A Recap of This Week’s Top News – December 8, 2023
Changes to policy, scientific discovery, and expert recommendations and opinions all have the power to rapidly influence the landscape of a sector. Whether you’re a leader at a non-profit, a member of a university’s marketing department, or a stakeholder for a public health agency, being informed about the latest industry happenings can be the difference between exceeding and falling short of organizational goals. At Hager Sharp, our experts vigorously scan media coverage to identify areas of opportunity. And now, with the introduction of the Sharp Round-Up, you too can review what we consider to be some of the top news of the week.
Below you will find a compilation of news spanning the health and education, labor, and economy sectors. This list includes mainstream, DC-focused, and trade publication coverage from Saturday, December 2, to Friday, December 8. Let these clips serve as a resource when developing thoughtful strategies and use them to further foster organizational innovation and adaptability.

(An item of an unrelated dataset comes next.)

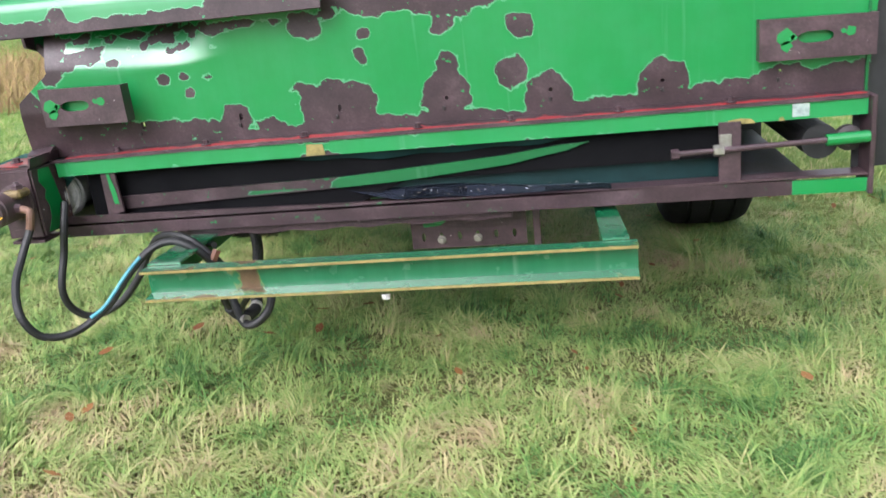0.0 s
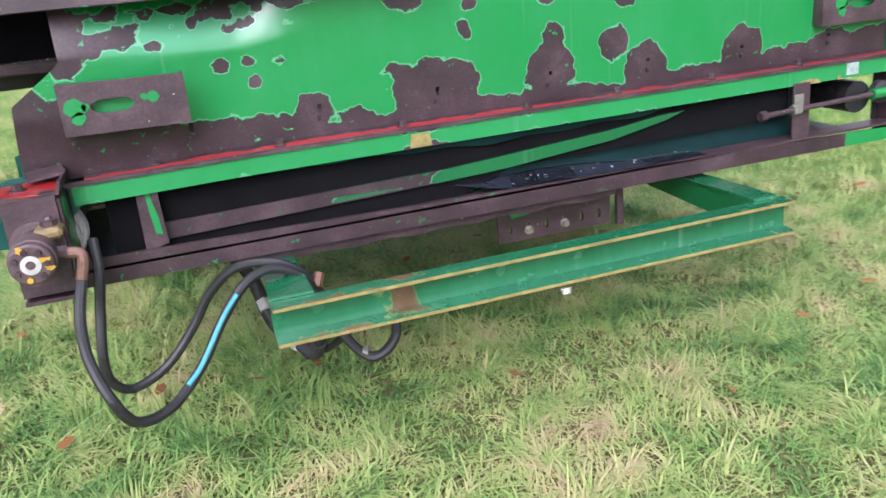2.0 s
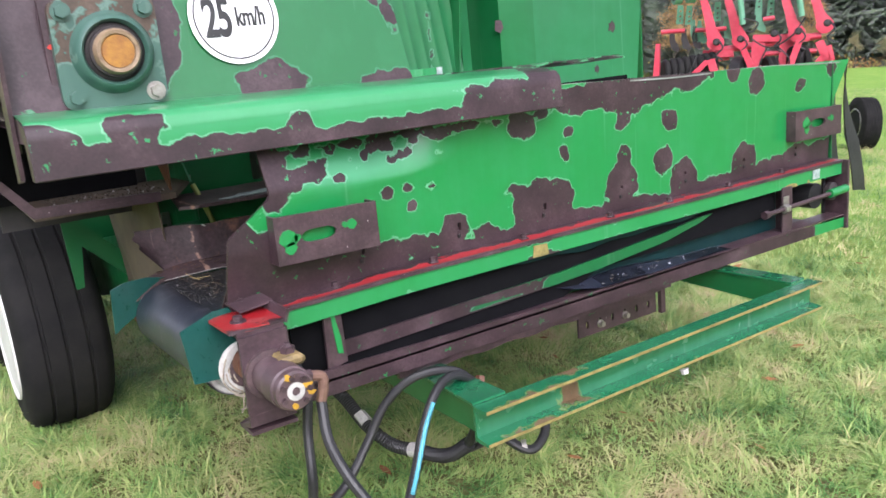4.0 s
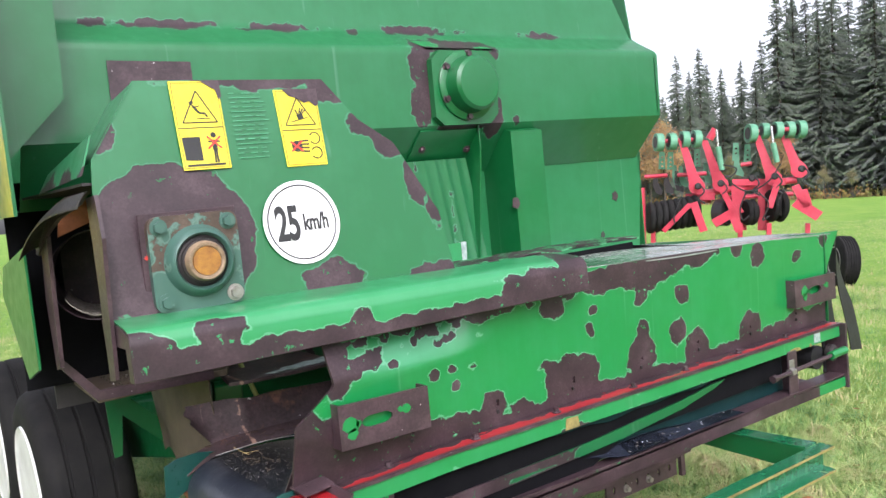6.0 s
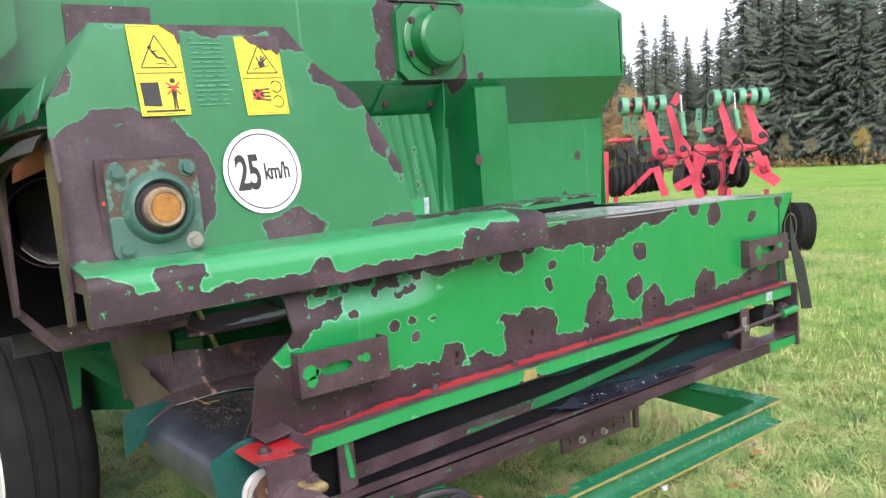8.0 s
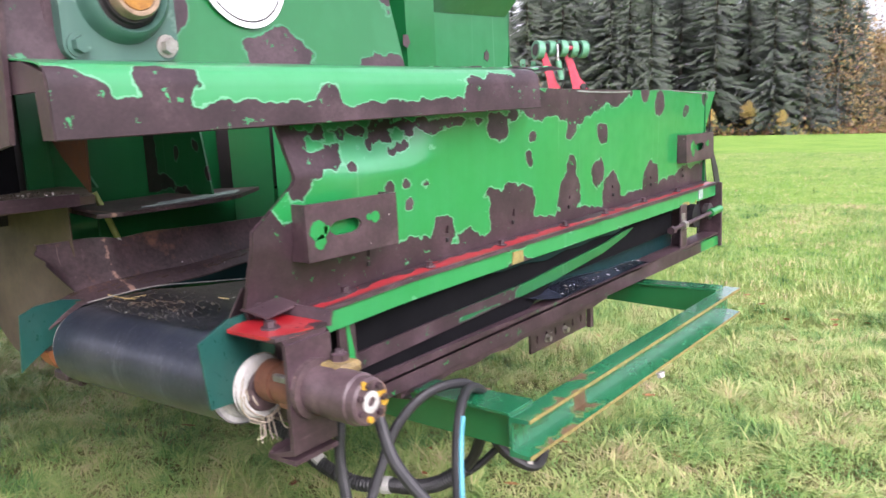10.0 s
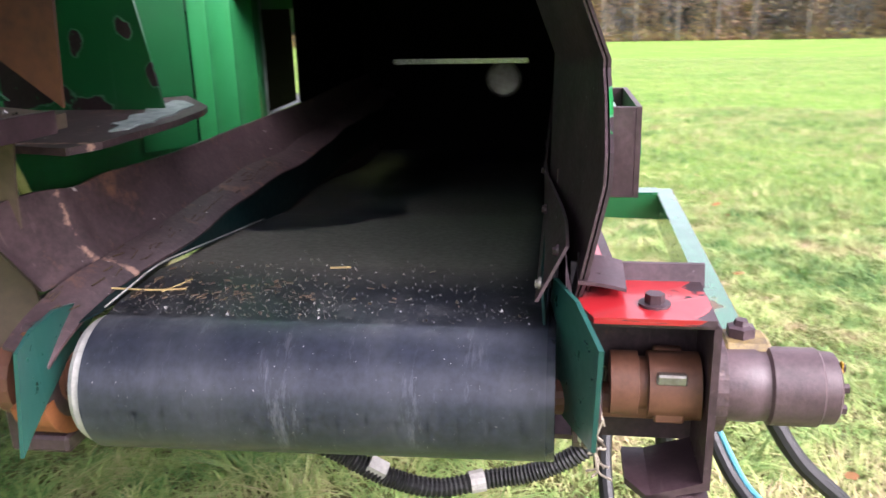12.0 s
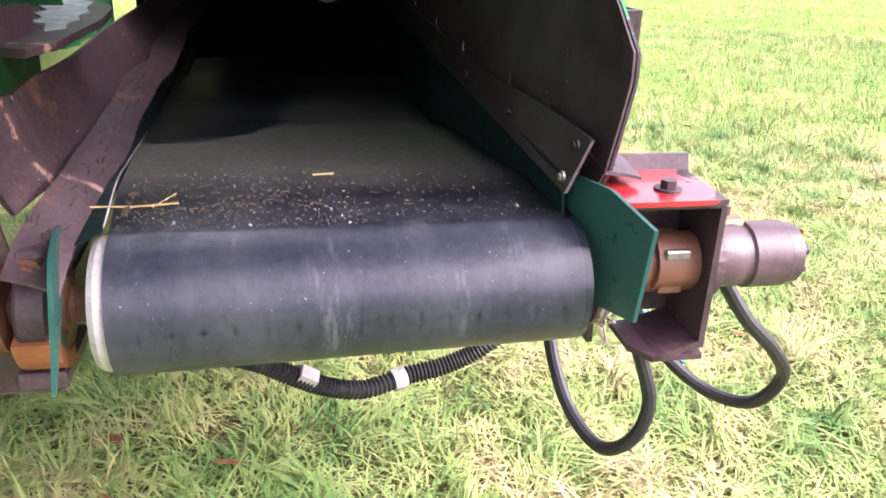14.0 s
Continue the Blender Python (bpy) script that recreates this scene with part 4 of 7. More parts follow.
part("union", rod((RU + 0.02, -0.250, 0.716), (RU + 0.058, -0.251, 0.713), 0.013, 6), rusty, motor)
part("elbow", hose([(RU + 0.050, -0.251, 0.713), (RU + 0.078, -0.253, 0.706), (RU + 0.080, -0.256, 0.688), (RU + 0.070, -0.257, 0.655)], 0.011, 10), copper, motor, "copper coloured elbow")
coupling = part("shaft_coupling", lathe((RU, -0.07, 0.712), (0, -1, 0), [(0, 0.036), (0.030, 0.036), (0.031, 0.030), (0.040, 0.030), (0.041, 0.037), (0.096, 0.037), (0.098, 0.03)], 28), coupling_mat, harvester, "rusty two-part shaft coupling", smooth=30)
for k in range(4):
    a = k * math.pi / 2 + 0.6
    part("coupling_claw", box(RU - 0.036 * math.cos(a) - 0.006, RU - 0.036 * math.cos(a) + 0.006, -0.150, -0.118, 0.712 + 0.036 * math.sin(a) - 0.006, 0.712 + 0.036 * math.sin(a) + 0.006, 0.002), zinc if k == 0 else coupling_mat, coupling)

# teal rubber side flaps at the roller
rf = prism([(0.245, 0.765), (0.184, 0.822), (0.10, 0.826), (0.022, 0.806), (0.036, 0.688), (0.150, 0.670)], "v", -0.036, -0.031)
for vert in rf.verts:
    vert.co.y += -0.026 + 0.056 * min(1, max(0, vert.co.x / 0.2))
part("side_flap", rf, teal, harvester, "stiff teal rubber flap")
lf = prism([(0.30, 0.762), (0.186, 0.775), (0.12, 0.790), (0.060, 0.790), (0.021, 0.779), (0.016, 0.655), (0.035, 0.668), (0.075, 0.69), (0.12, 0.71), (0.20, 0.735)], "v", 0.556, 0.561)
for vert in lf.verts:
    vert.co.y += 0.17 * (vert.co.x - 0.02) + 0.012 * max(0.0, 0.74 - vert.co.z) / 0.08
part("side_flap", lf, teal, harvester, "stiff teal rubber flap")
pillow = part("bearing_arm", lathe((RU, 0.584, RW), (0, 1, 0), [(0, 0.030), (0, 0.055), (0.007, 0.064), (0.034, 0.064), (0.040, 0.056), (0.040, 0.030)], 28), scuffed, harvester, "rusty pillow bearing", smooth=35)
part("top_lug", box(0.108, 0.172, 0.588, 0.620, 0.738, 0.772, 0.006), scuffed, pillow)
bolt((0.107, 0.604, 0.752), (-1, 0, 0), 0.010, 0.006, 1.5, coupling_mat, pillow)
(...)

Here’s what you need to know.
- The amount of students chronically absent, or missing 10 percent of the school year, dropped to 40 percent last school year in the DC area. During the 2021–2022 school year, 48 percent of students were chronically absent. Prior to the pandemic, the amount hovered between 26 and 30 percent.
- Teacher turnover in the DC area has increased again after showing a dip during the COVID-19 pandemic. Over 25 percent of teachers left their schools between the 2021–2022 and 2022–2023 school years.
- Recent research has shown that when healthcare providers focus on weight as a measure of health, it can lead patients to avoid or delay health care. Overweight people often report that when they go to the doctor, their concerns are ignored or written off as a result of their weight. Additionally, providers sometimes miss major health problems when they are too focused on a patient’s weight.
- New data shows that mood, gut health, and other factors can contribute to a healthy immune response after vaccination. For instance, those who were in a positive mood when receiving a flu shot produced higher levels of antibodies to fight the illness. Other lifestyle factors such as diet, exercise, and even social interactions may affect how much protection people get from vaccines.